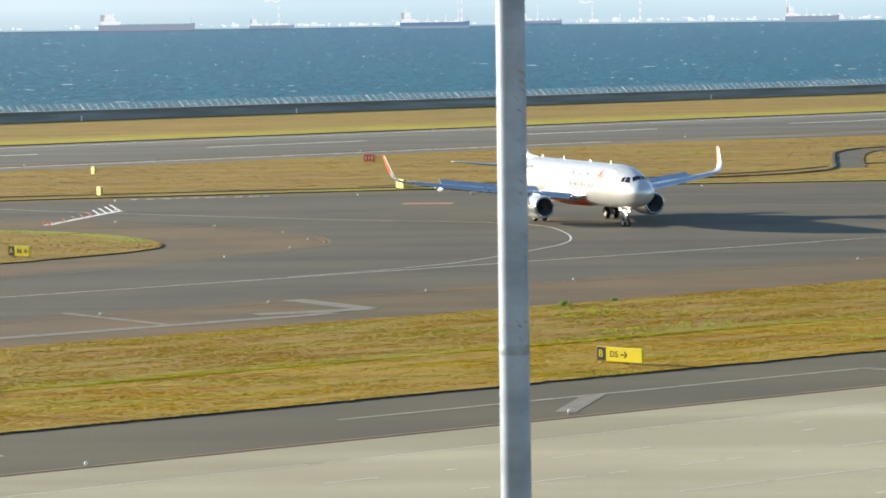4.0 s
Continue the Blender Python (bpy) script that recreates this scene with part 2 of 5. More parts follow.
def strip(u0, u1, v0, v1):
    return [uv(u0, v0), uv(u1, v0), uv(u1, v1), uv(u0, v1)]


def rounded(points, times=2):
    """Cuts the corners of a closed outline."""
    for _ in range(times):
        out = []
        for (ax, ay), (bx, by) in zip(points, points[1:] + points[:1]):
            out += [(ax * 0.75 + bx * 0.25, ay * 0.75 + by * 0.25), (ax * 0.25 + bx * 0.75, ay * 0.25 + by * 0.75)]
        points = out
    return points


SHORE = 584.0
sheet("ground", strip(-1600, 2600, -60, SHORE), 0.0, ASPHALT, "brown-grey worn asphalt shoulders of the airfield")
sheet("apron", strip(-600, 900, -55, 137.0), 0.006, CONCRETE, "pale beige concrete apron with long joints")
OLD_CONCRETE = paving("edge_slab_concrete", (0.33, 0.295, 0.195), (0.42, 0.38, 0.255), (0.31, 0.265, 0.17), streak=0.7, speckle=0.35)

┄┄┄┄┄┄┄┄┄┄

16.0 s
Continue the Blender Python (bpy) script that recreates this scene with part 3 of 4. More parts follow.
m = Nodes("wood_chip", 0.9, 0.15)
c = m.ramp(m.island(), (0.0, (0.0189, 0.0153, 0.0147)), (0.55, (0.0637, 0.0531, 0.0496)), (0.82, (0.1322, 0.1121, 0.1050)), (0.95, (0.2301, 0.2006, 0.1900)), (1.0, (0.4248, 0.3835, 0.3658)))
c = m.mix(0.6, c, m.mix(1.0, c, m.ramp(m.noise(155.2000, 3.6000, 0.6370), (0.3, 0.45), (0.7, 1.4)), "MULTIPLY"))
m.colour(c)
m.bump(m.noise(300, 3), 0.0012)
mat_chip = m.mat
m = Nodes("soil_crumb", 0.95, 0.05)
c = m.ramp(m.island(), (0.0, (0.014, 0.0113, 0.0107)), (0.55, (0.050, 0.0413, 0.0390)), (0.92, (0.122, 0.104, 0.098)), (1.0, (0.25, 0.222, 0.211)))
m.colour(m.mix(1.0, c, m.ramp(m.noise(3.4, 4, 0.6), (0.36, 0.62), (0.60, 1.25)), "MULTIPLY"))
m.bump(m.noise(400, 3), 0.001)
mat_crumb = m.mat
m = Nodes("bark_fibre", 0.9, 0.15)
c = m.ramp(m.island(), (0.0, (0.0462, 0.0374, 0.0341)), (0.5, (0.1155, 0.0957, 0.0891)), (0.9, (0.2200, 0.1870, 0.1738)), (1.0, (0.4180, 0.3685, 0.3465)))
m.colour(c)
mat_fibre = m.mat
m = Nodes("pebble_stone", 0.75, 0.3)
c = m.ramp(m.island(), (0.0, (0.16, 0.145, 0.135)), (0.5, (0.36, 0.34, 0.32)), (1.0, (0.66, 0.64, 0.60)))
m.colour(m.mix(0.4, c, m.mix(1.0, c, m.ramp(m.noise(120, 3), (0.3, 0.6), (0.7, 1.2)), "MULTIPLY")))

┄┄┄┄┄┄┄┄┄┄

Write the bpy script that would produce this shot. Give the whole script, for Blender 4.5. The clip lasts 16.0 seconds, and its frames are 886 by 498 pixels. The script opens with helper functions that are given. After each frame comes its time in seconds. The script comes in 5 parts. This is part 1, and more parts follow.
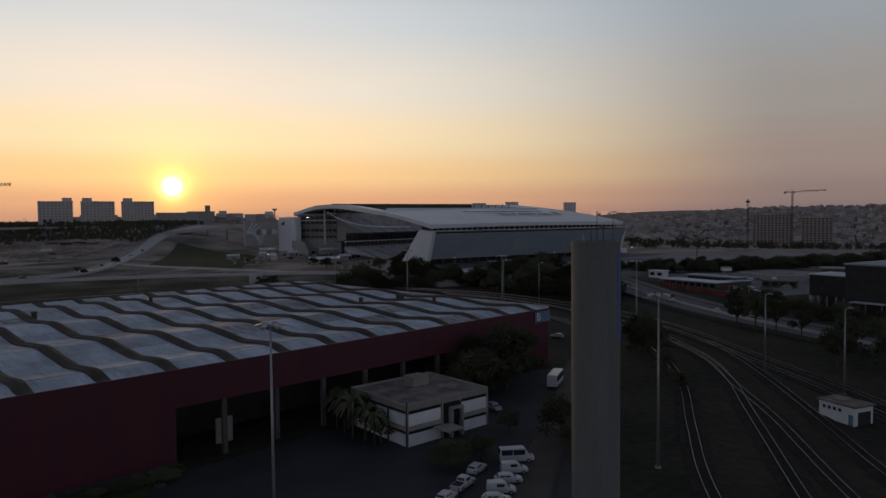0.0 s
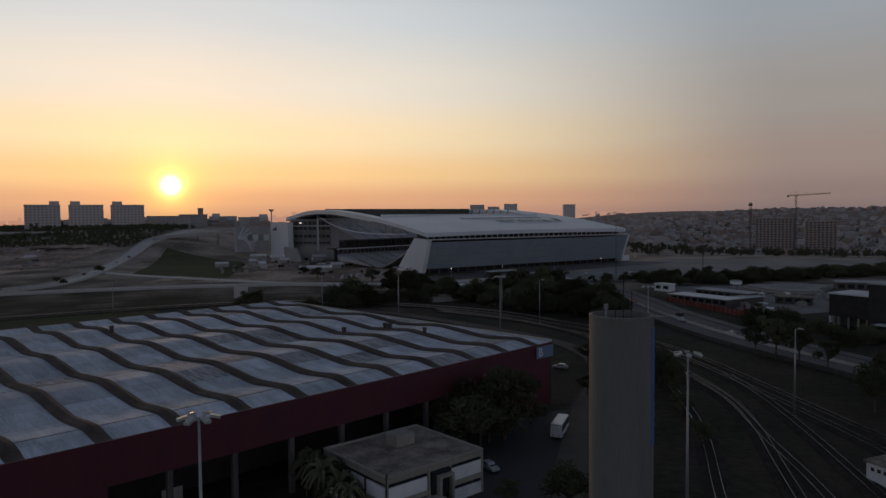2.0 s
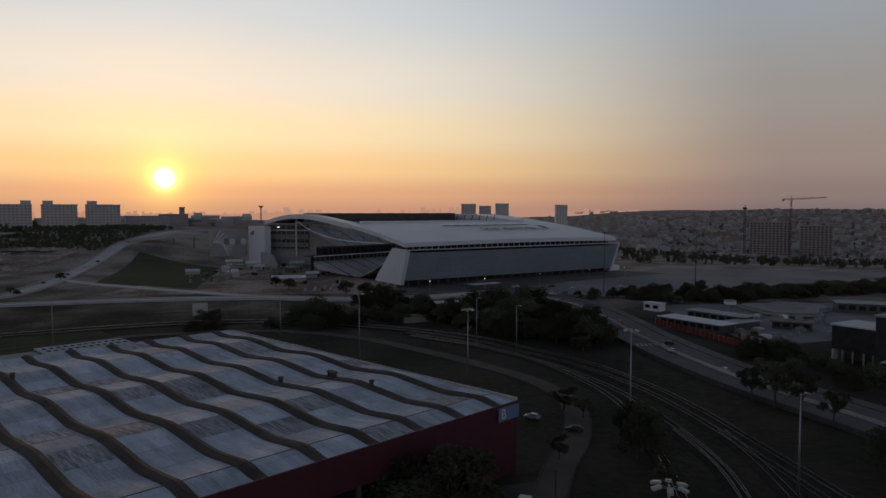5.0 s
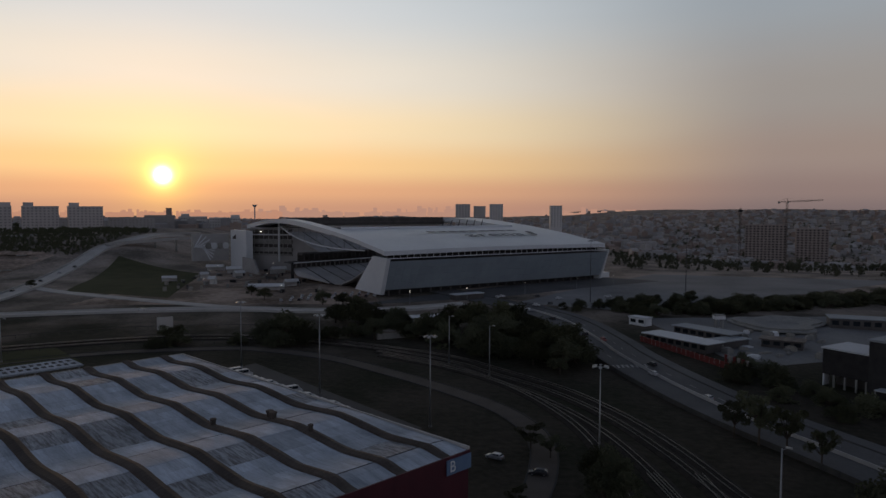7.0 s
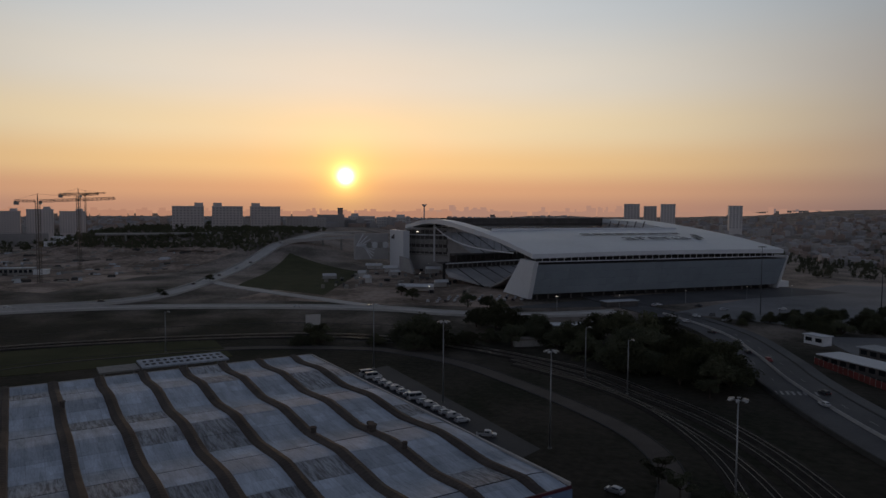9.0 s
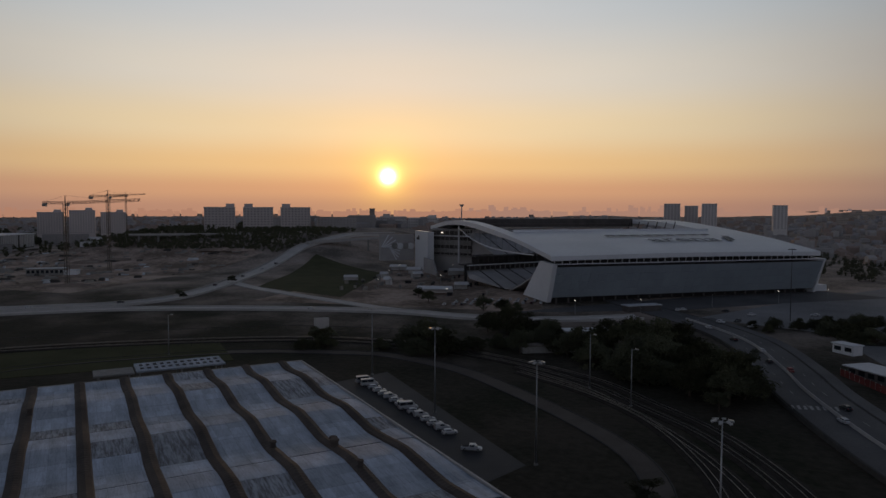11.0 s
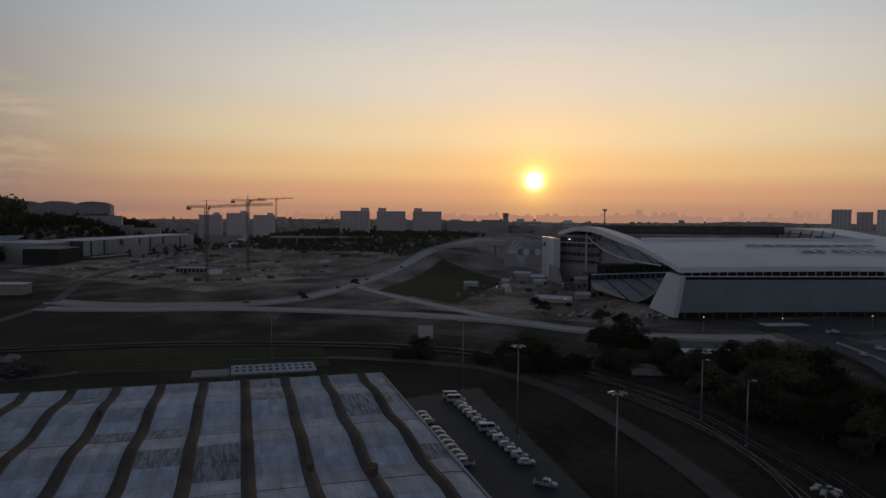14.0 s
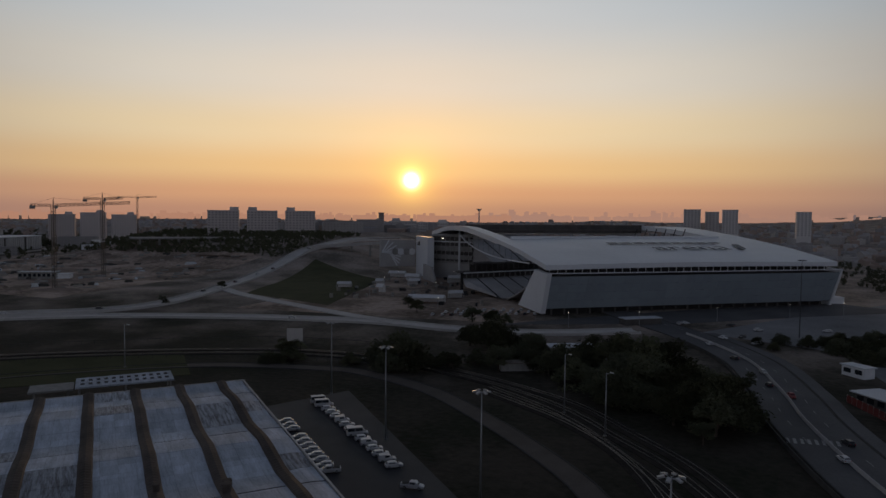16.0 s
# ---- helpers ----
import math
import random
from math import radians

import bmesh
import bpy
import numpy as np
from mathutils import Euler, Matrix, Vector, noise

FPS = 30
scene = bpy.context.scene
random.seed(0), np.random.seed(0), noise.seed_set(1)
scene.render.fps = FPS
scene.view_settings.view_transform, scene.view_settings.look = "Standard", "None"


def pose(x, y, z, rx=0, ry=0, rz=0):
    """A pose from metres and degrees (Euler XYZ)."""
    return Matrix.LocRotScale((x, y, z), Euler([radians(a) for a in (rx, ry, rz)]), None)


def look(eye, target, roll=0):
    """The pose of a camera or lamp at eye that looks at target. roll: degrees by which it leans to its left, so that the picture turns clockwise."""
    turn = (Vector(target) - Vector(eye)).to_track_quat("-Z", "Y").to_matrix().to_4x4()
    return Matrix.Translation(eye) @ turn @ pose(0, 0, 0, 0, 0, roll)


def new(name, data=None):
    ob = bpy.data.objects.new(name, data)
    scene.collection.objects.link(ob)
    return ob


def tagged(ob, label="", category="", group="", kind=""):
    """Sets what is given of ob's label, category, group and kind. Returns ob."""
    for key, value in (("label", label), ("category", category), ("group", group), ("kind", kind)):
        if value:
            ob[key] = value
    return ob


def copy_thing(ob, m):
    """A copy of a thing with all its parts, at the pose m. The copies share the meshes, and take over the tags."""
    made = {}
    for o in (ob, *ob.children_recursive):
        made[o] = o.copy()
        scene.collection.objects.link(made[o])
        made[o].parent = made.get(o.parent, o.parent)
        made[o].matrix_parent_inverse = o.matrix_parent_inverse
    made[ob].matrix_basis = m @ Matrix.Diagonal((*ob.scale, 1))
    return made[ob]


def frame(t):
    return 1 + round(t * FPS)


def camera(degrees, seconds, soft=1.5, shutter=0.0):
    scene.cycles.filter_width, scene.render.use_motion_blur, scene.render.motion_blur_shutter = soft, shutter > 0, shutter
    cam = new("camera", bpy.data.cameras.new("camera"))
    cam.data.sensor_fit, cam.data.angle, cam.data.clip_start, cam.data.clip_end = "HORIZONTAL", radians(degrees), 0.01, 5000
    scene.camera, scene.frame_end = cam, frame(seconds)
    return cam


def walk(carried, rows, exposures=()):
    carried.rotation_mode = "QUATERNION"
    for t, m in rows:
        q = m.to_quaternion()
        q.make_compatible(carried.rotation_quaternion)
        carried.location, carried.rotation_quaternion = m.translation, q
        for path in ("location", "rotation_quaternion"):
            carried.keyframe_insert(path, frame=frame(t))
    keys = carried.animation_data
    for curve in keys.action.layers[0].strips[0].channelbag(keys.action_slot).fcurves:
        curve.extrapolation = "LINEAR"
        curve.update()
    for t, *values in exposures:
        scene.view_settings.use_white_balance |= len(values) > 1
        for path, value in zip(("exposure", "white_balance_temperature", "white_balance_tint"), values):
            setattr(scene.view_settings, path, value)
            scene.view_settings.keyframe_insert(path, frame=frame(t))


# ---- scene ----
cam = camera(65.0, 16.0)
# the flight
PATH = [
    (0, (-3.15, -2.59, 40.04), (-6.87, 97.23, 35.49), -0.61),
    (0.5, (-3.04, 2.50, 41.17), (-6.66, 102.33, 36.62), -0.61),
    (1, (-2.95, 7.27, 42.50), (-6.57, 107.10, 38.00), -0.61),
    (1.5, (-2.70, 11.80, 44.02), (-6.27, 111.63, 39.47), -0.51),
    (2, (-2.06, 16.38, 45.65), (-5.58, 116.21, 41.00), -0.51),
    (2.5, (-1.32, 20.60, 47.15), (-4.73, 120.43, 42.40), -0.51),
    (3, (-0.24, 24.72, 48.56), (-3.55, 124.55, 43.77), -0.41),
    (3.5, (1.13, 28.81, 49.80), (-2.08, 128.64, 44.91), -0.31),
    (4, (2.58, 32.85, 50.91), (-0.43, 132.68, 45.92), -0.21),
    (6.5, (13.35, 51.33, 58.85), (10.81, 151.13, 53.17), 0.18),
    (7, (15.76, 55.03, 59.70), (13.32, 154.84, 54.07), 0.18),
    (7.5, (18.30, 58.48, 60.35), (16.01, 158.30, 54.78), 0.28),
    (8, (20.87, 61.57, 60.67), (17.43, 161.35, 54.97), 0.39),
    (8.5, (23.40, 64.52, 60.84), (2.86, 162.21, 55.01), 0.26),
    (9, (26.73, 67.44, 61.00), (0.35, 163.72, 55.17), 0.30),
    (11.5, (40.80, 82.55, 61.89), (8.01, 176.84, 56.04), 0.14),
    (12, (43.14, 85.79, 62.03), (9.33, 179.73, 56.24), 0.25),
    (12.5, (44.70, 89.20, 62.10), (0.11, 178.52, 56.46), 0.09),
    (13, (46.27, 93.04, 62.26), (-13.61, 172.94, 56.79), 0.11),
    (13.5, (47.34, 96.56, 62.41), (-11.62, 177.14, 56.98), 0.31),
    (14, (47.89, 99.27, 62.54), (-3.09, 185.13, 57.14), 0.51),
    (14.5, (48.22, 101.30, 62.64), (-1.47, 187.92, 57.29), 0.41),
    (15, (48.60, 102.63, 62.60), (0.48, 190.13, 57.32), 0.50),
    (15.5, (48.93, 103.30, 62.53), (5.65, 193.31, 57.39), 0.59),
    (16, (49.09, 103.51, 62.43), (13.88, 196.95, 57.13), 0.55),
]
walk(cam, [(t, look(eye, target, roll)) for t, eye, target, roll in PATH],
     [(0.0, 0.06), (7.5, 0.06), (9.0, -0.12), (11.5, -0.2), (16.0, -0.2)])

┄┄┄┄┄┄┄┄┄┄

**Requirements:** Extract and output the part that opens with the line containing "# ---- helpers" and closes with the line containing "pose from metres", unchanged, ends included.

**Exercise result:**
# ---- helpers ----
import math
import random
from math import radians

import bmesh
import bpy
import numpy as np
from mathutils import Euler, Matrix, Vector, noise

FPS = 30
scene = bpy.context.scene
random.seed(0), np.random.seed(0), noise.seed_set(1)
scene.render.fps = FPS
scene.view_settings.view_transform, scene.view_settings.look = "Standard", "None"


def pose(x, y, z, rx=0, ry=0, rz=0):
    """A pose from metres and degrees (Euler XYZ)."""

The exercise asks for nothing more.